### Problem details
Exactly the lines from the one with "4. More parts follow." to the one with "return pts[k] +", both included, are to be printed again; leave out the rest.

START

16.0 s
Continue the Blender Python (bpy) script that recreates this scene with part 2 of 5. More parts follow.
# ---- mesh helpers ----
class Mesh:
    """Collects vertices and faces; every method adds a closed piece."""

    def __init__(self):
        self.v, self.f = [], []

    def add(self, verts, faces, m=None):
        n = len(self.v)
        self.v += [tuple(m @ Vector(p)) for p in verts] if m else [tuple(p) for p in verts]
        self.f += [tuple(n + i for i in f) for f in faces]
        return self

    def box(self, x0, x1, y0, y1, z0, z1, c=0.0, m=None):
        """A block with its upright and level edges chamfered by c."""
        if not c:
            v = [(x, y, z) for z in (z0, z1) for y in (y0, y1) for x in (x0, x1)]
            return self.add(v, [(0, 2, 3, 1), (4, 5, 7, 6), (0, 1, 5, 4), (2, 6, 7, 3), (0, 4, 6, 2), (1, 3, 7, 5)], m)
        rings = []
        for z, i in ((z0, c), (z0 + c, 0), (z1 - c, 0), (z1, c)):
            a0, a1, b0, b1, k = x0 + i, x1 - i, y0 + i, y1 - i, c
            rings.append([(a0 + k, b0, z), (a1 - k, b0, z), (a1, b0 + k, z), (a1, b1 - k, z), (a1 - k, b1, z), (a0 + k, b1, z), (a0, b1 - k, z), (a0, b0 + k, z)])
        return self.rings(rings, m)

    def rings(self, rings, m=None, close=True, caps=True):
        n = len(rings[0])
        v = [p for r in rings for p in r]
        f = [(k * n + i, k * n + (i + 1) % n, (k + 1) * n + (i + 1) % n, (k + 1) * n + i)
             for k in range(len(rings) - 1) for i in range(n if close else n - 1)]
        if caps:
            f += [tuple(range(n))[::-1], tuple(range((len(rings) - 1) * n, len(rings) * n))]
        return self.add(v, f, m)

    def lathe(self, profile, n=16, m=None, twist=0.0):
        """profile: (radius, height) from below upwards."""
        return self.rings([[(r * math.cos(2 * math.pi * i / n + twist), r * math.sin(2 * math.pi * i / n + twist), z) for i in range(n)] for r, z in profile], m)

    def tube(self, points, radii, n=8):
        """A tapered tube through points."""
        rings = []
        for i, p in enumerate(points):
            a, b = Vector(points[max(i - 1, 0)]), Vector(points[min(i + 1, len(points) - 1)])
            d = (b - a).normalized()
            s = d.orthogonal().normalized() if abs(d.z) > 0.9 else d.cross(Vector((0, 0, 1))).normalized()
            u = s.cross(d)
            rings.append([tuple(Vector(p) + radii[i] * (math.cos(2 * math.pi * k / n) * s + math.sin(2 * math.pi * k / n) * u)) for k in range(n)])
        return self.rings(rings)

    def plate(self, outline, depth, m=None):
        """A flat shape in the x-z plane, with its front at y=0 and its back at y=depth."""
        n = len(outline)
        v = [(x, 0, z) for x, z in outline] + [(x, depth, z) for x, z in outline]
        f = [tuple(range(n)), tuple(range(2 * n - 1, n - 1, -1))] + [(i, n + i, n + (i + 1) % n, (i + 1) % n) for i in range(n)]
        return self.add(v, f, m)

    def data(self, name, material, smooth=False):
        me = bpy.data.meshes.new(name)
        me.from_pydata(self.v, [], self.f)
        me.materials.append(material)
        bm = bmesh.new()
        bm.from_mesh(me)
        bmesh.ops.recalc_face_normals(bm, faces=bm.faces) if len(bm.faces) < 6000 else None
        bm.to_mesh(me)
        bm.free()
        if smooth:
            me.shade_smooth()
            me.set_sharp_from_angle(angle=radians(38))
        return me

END
START

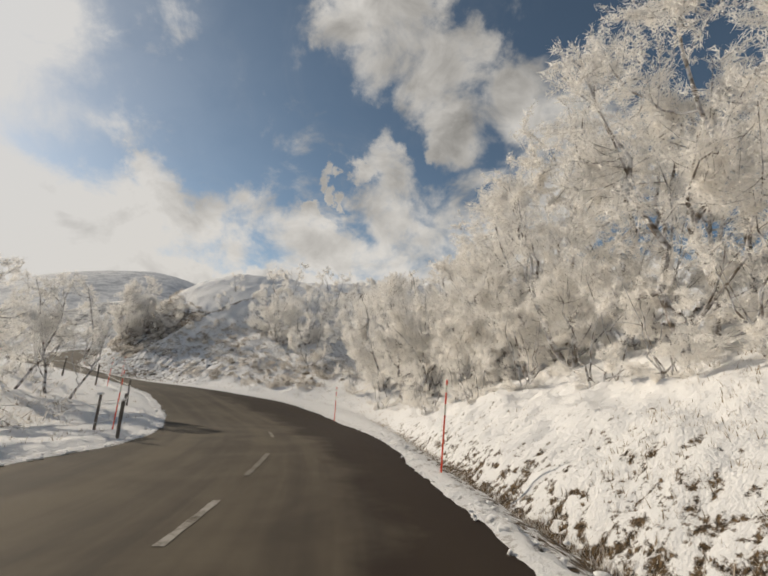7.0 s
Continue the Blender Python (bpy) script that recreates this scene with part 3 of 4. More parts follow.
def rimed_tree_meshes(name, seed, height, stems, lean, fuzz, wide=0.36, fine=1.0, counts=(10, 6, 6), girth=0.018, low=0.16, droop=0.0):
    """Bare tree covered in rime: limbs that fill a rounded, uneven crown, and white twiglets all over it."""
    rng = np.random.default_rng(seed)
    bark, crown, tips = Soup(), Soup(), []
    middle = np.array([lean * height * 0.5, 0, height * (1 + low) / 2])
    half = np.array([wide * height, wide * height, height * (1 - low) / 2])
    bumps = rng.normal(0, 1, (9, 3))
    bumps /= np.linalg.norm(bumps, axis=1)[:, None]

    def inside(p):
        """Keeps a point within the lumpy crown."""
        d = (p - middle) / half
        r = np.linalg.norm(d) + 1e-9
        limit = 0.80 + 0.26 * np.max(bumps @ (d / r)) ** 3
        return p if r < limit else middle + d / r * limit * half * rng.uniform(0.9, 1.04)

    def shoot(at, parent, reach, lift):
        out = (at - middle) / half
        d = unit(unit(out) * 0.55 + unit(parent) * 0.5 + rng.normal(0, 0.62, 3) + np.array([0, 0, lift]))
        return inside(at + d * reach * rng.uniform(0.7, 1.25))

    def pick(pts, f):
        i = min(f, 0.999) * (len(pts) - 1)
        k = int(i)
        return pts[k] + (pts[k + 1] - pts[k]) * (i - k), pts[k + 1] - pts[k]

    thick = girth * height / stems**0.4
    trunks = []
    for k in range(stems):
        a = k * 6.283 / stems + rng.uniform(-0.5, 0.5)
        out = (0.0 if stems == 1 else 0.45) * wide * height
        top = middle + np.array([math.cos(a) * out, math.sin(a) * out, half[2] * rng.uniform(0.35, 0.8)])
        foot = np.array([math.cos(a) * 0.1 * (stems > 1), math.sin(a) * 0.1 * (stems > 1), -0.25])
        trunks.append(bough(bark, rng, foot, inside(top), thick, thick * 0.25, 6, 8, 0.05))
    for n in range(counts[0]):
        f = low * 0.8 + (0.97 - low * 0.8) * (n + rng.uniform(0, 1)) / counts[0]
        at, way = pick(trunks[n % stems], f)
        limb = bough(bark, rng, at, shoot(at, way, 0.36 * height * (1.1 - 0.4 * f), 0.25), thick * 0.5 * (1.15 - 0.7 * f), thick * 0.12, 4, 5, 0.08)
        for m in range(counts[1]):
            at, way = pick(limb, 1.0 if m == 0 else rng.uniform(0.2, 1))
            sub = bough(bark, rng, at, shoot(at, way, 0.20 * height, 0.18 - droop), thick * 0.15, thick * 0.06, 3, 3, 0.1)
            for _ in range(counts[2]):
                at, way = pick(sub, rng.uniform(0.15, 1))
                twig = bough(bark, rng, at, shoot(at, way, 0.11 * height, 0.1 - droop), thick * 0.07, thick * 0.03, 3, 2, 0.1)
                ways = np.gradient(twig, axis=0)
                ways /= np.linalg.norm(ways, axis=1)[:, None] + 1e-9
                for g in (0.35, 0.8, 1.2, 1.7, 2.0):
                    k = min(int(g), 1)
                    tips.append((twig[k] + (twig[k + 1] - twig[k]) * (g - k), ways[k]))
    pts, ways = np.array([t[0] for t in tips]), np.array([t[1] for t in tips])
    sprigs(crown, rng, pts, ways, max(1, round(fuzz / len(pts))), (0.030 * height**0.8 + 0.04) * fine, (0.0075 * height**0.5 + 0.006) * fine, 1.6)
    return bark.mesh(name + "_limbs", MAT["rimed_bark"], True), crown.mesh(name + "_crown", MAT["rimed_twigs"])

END

### Final answer
Continue the Blender Python (bpy) script that recreates this scene with part 3 of 4. More parts follow.
def rimed_tree_meshes(name, seed, height, stems, lean, fuzz, wide=0.36, fine=1.0, counts=(10, 6, 6), girth=0.018, low=0.16, droop=0.0):
    """Bare tree covered in rime: limbs that fill a rounded, uneven crown, and white twiglets all over it."""
    rng = np.random.default_rng(seed)
    bark, crown, tips = Soup(), Soup(), []
    middle = np.array([lean * height * 0.5, 0, height * (1 + low) / 2])
    half = np.array([wide * height, wide * height, height * (1 - low) / 2])
    bumps = rng.normal(0, 1, (9, 3))
    bumps /= np.linalg.norm(bumps, axis=1)[:, None]

    def inside(p):
        """Keeps a point within the lumpy crown."""
        d = (p - middle) / half
        r = np.linalg.norm(d) + 1e-9
        limit = 0.80 + 0.26 * np.max(bumps @ (d / r)) ** 3
        return p if r < limit else middle + d / r * limit * half * rng.uniform(0.9, 1.04)

    def shoot(at, parent, reach, lift):
        out = (at - middle) / half
        d = unit(unit(out) * 0.55 + unit(parent) * 0.5 + rng.normal(0, 0.62, 3) + np.array([0, 0, lift]))
        return inside(at + d * reach * rng.uniform(0.7, 1.25))

    def pick(pts, f):
        i = min(f, 0.999) * (len(pts) - 1)
        k = int(i)
        return pts[k] + (pts[k + 1] - pts[k]) * (i - k), pts[k + 1] - pts[k]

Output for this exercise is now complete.